• [Task instructions]: Your task is to copy every line of the records below that contains "this".

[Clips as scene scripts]
★ ★ ★

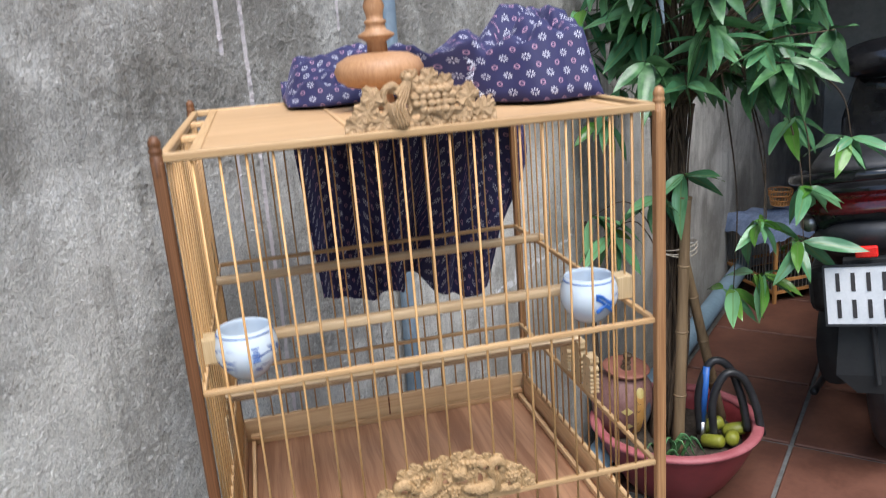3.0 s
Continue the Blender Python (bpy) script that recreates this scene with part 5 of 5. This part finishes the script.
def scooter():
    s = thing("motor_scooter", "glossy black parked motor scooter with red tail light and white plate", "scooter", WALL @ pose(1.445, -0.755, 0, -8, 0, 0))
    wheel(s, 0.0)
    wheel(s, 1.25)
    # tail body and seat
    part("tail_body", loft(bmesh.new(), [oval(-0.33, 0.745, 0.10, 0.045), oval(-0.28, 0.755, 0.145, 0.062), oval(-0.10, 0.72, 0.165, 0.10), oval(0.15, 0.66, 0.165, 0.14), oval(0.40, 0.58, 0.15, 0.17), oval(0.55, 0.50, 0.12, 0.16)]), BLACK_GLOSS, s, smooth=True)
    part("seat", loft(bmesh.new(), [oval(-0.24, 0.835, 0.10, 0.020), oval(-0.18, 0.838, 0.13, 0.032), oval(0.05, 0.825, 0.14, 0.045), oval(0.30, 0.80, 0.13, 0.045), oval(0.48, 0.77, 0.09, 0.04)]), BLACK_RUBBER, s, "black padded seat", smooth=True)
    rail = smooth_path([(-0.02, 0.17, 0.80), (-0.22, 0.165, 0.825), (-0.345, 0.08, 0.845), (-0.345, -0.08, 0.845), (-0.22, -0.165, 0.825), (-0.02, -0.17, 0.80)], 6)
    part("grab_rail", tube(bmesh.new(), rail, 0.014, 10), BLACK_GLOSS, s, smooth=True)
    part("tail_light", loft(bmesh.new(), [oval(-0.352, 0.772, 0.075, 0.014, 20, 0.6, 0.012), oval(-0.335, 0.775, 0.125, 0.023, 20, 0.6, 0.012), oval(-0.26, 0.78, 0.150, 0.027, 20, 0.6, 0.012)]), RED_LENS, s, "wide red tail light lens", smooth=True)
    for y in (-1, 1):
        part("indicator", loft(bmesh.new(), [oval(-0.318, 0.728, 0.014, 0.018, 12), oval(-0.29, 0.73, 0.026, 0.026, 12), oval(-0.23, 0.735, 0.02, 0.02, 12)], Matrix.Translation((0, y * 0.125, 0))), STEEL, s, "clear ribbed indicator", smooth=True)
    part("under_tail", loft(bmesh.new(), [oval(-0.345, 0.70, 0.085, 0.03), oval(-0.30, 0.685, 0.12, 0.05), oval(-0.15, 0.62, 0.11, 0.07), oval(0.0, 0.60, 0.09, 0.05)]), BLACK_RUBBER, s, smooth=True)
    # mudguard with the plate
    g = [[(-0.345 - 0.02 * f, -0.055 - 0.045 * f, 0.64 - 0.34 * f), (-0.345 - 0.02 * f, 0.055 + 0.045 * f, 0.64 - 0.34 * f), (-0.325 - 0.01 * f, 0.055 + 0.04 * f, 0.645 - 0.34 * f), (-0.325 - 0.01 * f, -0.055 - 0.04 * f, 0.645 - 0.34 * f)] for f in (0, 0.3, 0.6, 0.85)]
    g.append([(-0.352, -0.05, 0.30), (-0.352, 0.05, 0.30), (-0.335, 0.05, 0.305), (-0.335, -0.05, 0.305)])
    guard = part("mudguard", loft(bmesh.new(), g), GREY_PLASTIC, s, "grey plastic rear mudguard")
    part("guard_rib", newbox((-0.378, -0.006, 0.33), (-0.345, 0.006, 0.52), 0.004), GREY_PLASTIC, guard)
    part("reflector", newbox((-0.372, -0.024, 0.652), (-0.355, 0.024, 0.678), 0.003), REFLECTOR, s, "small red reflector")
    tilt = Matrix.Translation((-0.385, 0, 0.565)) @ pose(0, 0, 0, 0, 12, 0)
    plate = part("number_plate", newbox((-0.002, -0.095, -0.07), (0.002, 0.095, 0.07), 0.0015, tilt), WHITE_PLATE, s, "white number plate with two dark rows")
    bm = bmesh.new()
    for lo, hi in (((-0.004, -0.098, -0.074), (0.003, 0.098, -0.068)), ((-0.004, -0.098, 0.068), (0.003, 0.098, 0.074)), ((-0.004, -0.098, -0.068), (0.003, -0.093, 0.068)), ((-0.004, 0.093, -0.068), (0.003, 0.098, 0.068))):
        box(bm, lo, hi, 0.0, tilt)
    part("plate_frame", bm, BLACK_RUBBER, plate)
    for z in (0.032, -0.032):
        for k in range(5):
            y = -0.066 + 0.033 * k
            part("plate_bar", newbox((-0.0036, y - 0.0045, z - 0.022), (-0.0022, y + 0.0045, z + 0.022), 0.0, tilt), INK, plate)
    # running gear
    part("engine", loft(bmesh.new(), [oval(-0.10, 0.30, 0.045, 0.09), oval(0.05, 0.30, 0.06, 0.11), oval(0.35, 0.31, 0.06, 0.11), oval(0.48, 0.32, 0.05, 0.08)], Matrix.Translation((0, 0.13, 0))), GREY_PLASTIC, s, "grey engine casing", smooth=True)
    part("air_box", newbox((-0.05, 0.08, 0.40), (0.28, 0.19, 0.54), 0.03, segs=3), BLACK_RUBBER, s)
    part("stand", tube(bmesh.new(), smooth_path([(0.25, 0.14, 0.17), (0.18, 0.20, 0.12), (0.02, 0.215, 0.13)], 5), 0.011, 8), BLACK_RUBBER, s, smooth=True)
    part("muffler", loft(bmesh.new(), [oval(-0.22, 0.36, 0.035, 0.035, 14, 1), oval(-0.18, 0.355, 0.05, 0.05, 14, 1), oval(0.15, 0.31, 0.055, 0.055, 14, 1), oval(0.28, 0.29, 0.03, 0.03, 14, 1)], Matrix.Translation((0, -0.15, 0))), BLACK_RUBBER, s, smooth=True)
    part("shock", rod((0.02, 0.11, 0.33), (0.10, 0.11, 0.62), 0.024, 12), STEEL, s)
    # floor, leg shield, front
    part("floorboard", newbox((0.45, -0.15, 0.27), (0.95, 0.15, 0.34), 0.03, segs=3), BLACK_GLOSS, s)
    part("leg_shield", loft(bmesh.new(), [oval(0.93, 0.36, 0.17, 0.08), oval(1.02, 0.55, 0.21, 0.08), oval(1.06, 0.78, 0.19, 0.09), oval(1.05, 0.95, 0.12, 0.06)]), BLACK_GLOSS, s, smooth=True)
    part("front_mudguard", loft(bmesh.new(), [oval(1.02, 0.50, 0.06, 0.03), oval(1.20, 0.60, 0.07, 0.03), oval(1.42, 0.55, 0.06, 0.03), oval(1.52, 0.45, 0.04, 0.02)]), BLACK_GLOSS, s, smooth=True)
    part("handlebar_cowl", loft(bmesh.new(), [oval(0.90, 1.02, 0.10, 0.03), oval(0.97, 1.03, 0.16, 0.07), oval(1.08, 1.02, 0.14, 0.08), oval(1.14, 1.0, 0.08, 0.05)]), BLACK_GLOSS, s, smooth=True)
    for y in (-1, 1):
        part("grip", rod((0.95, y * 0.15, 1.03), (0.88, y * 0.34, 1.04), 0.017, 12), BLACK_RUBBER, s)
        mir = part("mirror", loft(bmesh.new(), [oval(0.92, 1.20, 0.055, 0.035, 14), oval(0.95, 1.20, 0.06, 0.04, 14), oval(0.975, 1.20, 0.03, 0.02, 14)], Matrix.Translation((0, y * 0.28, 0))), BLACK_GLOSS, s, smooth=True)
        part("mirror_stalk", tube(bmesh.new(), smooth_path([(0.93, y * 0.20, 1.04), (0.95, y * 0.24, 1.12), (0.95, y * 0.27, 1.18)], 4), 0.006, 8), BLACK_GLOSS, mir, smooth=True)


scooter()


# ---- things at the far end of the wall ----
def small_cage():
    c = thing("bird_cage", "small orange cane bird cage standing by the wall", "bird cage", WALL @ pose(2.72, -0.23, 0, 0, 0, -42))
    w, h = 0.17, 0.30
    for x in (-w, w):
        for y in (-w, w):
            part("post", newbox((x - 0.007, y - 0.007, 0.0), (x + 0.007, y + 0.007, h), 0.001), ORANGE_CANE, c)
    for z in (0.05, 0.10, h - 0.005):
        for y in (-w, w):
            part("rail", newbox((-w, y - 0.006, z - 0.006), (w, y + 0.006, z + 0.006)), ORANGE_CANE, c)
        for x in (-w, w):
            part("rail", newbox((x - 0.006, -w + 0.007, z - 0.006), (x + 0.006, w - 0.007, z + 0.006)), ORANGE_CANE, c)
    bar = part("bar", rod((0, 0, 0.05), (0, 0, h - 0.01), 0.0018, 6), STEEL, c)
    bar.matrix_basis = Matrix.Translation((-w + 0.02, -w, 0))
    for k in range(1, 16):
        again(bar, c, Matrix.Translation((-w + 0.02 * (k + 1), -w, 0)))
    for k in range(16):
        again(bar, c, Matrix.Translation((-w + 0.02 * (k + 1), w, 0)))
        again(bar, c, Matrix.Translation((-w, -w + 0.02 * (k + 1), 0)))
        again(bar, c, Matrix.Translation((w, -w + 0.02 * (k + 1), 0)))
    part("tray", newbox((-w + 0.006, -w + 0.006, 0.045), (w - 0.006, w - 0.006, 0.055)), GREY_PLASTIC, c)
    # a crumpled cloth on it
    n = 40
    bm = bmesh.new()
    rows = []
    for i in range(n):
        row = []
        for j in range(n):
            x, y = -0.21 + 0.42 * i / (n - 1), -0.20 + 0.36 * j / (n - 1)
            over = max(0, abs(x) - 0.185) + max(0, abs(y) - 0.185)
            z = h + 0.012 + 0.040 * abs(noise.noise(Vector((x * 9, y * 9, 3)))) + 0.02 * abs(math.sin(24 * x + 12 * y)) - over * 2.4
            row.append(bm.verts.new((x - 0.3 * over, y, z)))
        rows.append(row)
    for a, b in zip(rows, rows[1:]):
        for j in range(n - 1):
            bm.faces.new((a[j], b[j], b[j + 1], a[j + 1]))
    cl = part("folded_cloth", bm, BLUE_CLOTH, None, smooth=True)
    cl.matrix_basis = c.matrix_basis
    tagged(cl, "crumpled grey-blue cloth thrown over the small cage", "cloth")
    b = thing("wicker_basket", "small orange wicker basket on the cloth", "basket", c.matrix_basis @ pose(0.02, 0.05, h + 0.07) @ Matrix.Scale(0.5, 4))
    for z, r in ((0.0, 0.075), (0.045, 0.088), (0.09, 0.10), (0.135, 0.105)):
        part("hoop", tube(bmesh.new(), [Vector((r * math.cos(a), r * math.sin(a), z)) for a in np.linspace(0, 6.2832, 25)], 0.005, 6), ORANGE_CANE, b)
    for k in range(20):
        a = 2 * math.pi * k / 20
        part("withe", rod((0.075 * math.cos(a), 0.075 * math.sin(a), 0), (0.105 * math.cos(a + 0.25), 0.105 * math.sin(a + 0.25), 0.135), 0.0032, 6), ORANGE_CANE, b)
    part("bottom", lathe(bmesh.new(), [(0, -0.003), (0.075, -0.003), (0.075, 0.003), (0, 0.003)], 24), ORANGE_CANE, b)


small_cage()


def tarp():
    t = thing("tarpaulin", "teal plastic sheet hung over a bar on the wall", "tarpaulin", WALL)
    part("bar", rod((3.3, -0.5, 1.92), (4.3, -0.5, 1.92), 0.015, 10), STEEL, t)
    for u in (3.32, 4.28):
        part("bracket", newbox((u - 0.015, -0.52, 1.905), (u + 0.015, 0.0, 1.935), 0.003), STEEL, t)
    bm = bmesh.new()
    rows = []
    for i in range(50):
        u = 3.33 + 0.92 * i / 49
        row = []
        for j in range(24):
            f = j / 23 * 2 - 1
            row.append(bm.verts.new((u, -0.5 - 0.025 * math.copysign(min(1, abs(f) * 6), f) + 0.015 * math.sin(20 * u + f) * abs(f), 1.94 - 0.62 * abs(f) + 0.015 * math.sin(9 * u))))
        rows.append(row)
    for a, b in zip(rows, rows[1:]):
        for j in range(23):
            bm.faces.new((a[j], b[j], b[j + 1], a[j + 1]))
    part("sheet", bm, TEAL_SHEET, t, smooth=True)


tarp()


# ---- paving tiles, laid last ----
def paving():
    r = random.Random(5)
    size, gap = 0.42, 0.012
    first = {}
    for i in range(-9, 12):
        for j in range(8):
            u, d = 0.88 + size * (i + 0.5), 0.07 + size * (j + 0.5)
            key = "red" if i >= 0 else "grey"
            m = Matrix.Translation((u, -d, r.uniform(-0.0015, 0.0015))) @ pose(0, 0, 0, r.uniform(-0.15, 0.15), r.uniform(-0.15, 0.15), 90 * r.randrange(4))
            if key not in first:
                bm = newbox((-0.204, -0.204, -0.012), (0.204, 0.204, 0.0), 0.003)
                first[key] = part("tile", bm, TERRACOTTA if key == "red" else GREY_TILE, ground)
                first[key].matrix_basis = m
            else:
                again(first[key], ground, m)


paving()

★ ★ ★

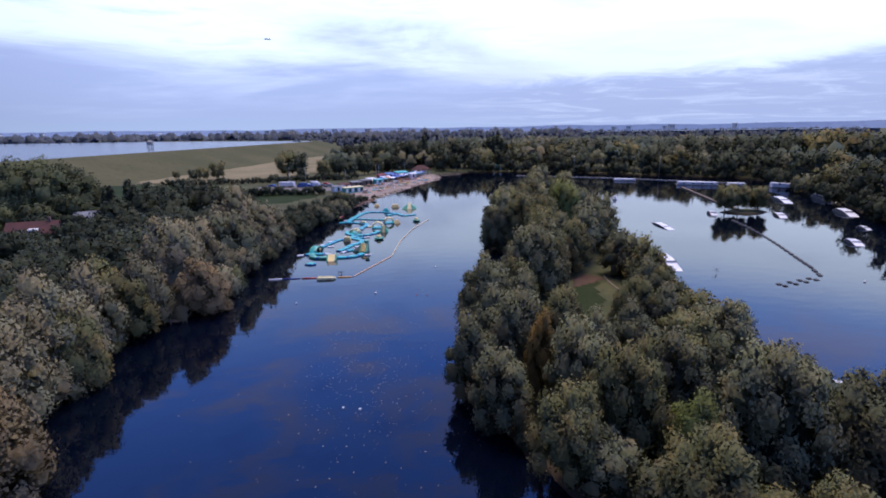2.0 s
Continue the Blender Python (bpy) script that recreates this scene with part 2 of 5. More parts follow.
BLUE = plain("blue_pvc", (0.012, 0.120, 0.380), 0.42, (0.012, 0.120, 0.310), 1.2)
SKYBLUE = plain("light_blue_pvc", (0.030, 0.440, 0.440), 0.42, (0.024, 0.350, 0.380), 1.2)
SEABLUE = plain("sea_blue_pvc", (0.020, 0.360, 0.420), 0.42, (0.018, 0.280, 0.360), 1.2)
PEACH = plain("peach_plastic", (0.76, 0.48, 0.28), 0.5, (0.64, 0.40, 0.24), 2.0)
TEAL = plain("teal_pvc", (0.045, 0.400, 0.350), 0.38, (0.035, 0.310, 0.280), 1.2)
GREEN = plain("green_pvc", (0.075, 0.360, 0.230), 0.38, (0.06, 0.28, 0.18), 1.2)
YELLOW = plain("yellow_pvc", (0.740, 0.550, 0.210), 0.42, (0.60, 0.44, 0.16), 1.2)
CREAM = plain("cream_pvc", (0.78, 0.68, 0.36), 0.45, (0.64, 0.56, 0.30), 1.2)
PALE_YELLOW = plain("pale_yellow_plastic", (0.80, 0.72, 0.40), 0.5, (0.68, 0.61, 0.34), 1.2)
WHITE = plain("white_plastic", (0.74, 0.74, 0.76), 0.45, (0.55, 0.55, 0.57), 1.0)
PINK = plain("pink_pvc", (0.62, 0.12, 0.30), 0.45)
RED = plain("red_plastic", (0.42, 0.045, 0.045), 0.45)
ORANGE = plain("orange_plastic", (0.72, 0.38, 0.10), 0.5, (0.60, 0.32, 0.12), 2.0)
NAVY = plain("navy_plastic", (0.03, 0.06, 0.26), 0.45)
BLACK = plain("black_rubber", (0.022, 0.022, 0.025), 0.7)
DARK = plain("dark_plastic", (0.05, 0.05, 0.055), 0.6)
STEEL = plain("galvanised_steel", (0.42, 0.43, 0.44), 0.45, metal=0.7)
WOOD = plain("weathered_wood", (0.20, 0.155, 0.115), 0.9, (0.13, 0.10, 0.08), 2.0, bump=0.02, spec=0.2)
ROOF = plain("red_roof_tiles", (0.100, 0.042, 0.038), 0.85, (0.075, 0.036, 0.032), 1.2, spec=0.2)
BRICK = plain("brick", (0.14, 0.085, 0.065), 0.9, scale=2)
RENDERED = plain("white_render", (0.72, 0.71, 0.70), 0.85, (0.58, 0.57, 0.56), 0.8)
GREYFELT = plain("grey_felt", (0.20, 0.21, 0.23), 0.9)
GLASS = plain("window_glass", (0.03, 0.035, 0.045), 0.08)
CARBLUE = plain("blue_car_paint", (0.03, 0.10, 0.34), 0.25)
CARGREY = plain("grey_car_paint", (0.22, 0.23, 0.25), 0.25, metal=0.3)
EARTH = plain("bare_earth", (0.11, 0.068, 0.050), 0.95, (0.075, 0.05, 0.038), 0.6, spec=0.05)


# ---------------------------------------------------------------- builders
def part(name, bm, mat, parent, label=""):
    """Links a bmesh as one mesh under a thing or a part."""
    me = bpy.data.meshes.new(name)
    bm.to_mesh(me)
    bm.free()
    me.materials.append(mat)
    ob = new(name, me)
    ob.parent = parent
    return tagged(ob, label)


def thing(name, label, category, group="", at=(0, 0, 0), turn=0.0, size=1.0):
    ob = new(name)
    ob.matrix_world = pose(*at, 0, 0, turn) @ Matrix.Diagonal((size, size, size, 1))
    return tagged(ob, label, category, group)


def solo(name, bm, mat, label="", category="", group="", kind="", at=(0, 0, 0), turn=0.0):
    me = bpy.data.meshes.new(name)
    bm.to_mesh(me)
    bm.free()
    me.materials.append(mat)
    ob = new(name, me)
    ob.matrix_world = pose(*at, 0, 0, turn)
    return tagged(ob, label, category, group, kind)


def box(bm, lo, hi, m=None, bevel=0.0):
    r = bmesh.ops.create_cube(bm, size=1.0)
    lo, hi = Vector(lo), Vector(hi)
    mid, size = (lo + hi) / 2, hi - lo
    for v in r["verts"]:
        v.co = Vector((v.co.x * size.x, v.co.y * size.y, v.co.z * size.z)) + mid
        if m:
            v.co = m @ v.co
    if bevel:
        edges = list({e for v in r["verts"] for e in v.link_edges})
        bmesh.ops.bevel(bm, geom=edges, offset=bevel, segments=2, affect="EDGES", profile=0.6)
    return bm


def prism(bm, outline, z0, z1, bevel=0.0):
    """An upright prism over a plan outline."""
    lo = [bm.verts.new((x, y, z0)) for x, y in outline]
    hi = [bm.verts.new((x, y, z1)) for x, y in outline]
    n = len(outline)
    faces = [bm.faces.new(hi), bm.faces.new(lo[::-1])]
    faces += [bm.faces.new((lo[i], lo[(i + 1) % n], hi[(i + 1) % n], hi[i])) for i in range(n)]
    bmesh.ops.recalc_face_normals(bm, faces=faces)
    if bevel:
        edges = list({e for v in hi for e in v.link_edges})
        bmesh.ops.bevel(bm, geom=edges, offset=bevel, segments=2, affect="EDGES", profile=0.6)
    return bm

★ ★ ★

• [Exercise response]:
Continue the Blender Python (bpy) script that recreates this scene with part 5 of 5. This part finishes the script.
Continue the Blender Python (bpy) script that recreates this scene with part 2 of 5. More parts follow.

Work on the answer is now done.